▶ **Required work**: Take the data below and write out exactly the lines from the one with "import random" through the one with "scene.collection.objects.link(ob)"; omit every other line.

Start

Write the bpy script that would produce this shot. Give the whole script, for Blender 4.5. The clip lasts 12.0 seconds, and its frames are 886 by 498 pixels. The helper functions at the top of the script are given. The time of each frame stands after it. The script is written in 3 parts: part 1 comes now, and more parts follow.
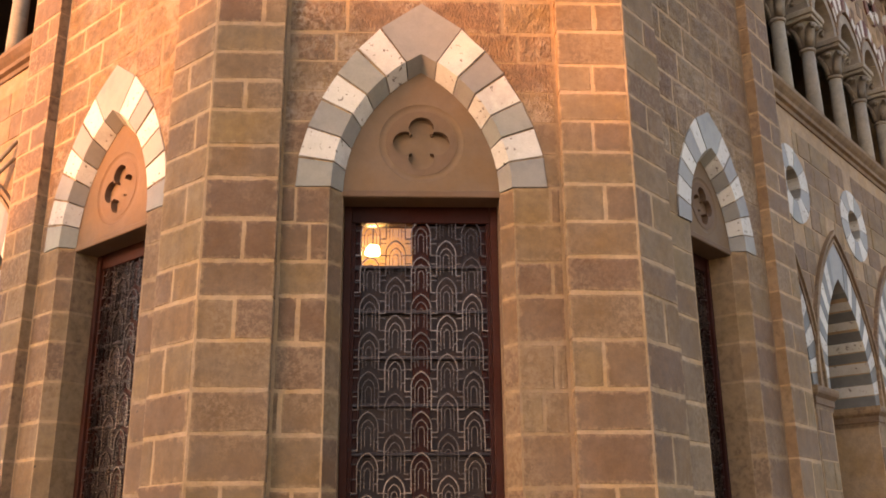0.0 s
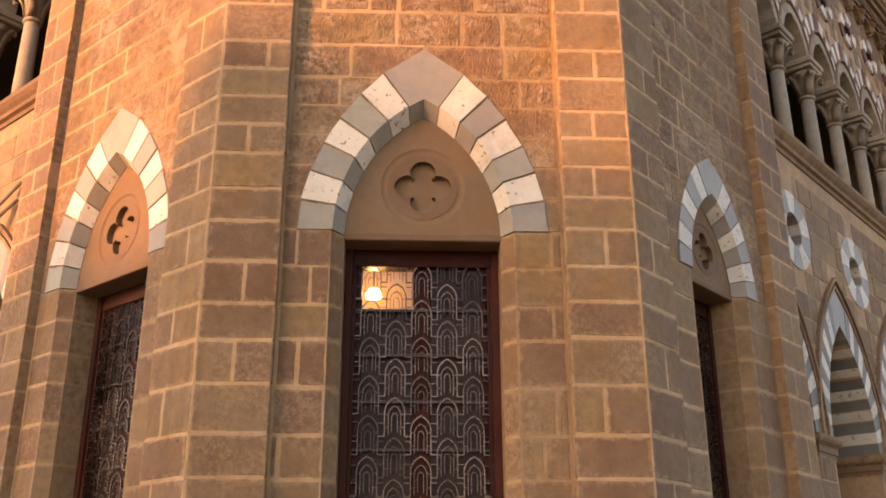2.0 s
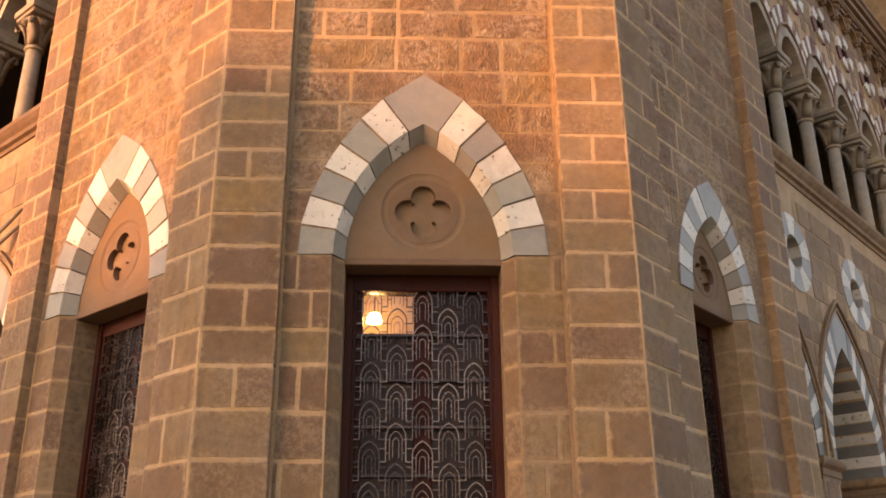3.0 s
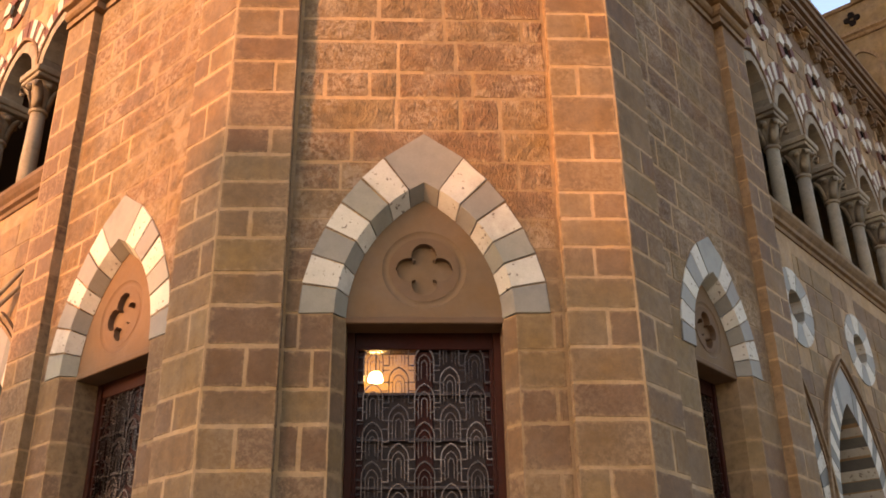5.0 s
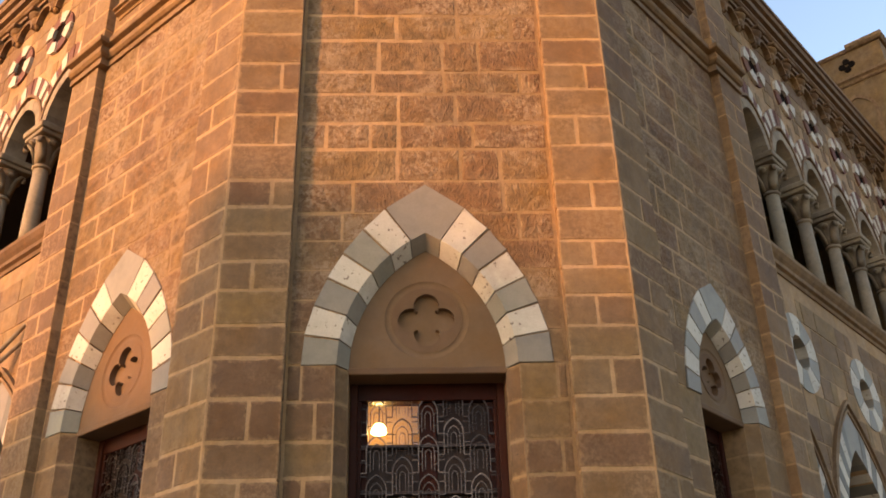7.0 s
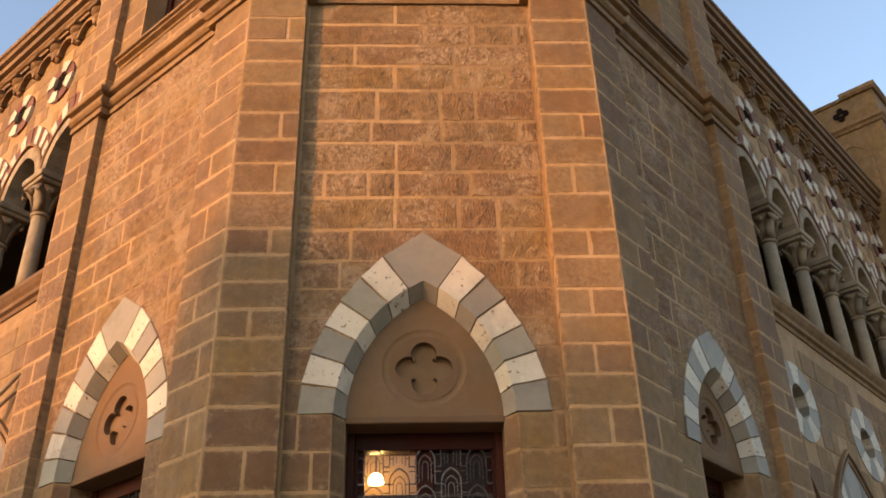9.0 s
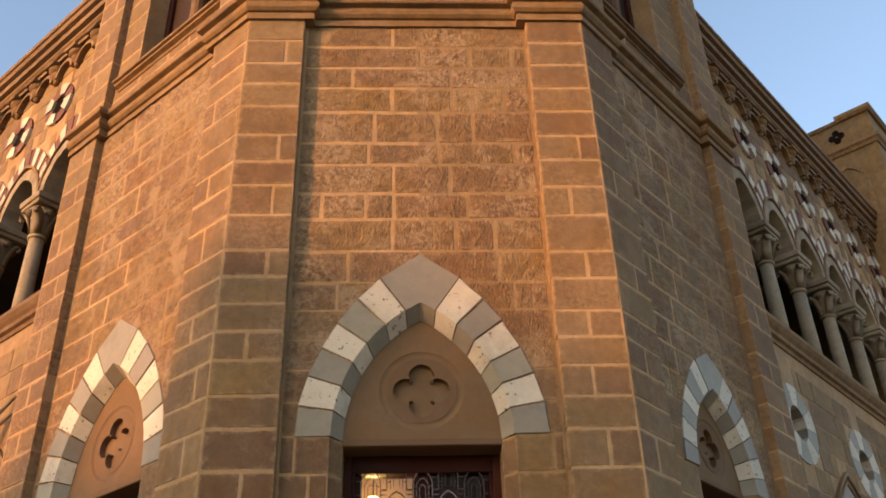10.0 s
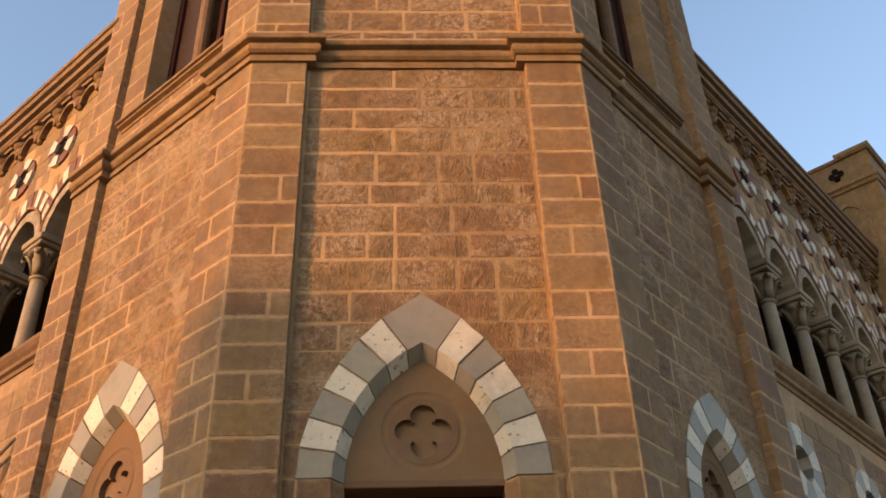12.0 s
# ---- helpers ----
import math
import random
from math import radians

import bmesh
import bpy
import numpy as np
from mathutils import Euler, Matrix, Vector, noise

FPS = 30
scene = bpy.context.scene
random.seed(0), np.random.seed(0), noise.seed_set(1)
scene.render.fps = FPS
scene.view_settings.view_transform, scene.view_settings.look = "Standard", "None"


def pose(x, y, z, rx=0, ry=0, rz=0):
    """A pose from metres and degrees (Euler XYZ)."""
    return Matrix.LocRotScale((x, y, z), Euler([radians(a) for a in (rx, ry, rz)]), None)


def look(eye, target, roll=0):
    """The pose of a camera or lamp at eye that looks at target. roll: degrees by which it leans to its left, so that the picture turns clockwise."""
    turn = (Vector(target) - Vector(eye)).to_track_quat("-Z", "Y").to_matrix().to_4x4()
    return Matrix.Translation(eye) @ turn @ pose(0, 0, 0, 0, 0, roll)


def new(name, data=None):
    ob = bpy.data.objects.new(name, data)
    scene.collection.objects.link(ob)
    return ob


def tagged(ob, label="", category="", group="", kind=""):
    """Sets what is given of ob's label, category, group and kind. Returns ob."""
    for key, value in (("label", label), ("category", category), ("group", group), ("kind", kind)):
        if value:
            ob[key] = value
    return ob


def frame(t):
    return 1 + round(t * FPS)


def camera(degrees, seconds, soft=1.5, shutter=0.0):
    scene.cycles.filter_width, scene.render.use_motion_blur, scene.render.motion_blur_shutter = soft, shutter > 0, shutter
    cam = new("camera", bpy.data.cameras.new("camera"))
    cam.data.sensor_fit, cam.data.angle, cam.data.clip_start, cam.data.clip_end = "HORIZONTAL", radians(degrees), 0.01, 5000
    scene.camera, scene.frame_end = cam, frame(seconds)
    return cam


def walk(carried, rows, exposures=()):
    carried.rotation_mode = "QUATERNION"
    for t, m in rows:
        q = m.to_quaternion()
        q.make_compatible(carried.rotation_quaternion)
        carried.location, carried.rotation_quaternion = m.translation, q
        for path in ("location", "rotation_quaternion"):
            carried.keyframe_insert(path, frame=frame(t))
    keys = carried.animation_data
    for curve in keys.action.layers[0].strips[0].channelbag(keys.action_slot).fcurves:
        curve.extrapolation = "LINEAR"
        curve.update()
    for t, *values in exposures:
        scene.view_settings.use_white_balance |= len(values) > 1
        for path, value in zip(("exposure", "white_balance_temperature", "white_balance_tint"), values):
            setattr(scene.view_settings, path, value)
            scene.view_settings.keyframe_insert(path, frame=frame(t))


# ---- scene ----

End

▶ **Solution to this problem**:
import random
from math import radians

import bmesh
import bpy
import numpy as np
from mathutils import Euler, Matrix, Vector, noise

FPS = 30
scene = bpy.context.scene
random.seed(0), np.random.seed(0), noise.seed_set(1)
scene.render.fps = FPS
scene.view_settings.view_transform, scene.view_settings.look = "Standard", "None"


def pose(x, y, z, rx=0, ry=0, rz=0):
    """A pose from metres and degrees (Euler XYZ)."""
    return Matrix.LocRotScale((x, y, z), Euler([radians(a) for a in (rx, ry, rz)]), None)


def look(eye, target, roll=0):
    """The pose of a camera or lamp at eye that looks at target. roll: degrees by which it leans to its left, so that the picture turns clockwise."""
    turn = (Vector(target) - Vector(eye)).to_track_quat("-Z", "Y").to_matrix().to_4x4()
    return Matrix.Translation(eye) @ turn @ pose(0, 0, 0, 0, 0, roll)


def new(name, data=None):
    ob = bpy.data.objects.new(name, data)
    scene.collection.objects.link(ob)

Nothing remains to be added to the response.